* WRITTEN PROBLEM *
Give the listing again character for character, but drop the images.

* PROVIDED DATA *
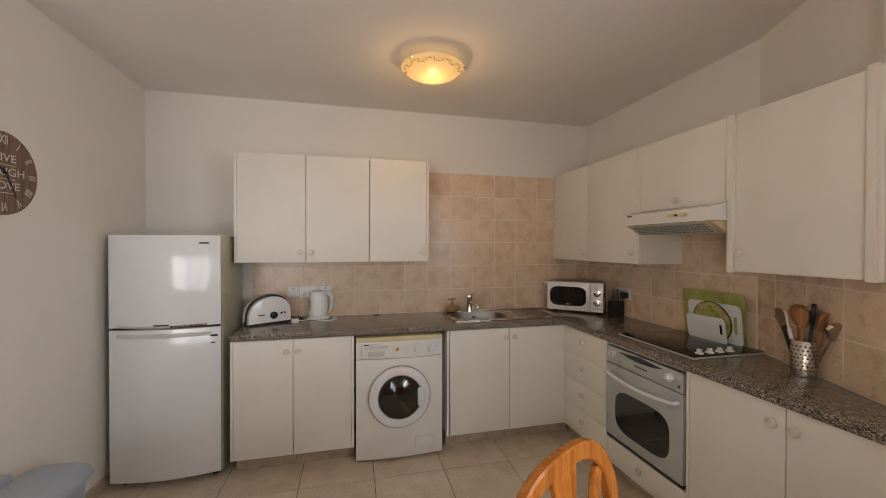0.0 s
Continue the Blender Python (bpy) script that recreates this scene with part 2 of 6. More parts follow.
PLASTER = surface("plaster", (0.80, 0.765, 0.70), 0.85, vary=0.03, scale=1.3, fine=160, relief=0.10)
CEILING = surface("ceiling_paint", (0.80, 0.77, 0.715), 0.9, vary=0.03, scale=1.0, fine=140, relief=0.08)
WHITEOUT = surface("exterior_plaster", (0.87, 0.87, 0.85), 0.9, vary=0.05, scale=2.0, fine=70, relief=0.25)
LAMINATE = surface("cream_laminate", (0.81, 0.785, 0.70), 0.42, vary=0.04, scale=3.0, fine=220, relief=0.05)
EDGE = surface("cabinet_edge", (0.74, 0.70, 0.62), 0.45, vary=0.05)
DARKGAP = surface("dark_cavity", (0.03, 0.028, 0.025), 0.8)
KNOB = surface("cream_knob", (0.78, 0.72, 0.58), 0.25, vary=0.05, coat=0.4)
GRANITE = granite_mat()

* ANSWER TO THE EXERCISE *
0.0 s
Continue the Blender Python (bpy) script that recreates this scene with part 2 of 6. More parts follow.
PLASTER = surface("plaster", (0.80, 0.765, 0.70), 0.85, vary=0.03, scale=1.3, fine=160, relief=0.10)
CEILING = surface("ceiling_paint", (0.80, 0.77, 0.715), 0.9, vary=0.03, scale=1.0, fine=140, relief=0.08)
WHITEOUT = surface("exterior_plaster", (0.87, 0.87, 0.85), 0.9, vary=0.05, scale=2.0, fine=70, relief=0.25)
LAMINATE = surface("cream_laminate", (0.81, 0.785, 0.70), 0.42, vary=0.04, scale=3.0, fine=220, relief=0.05)
EDGE = surface("cabinet_edge", (0.74, 0.70, 0.62), 0.45, vary=0.05)
DARKGAP = surface("dark_cavity", (0.03, 0.028, 0.025), 0.8)
KNOB = surface("cream_knob", (0.78, 0.72, 0.58), 0.25, vary=0.05, coat=0.4)
GRANITE = granite_mat()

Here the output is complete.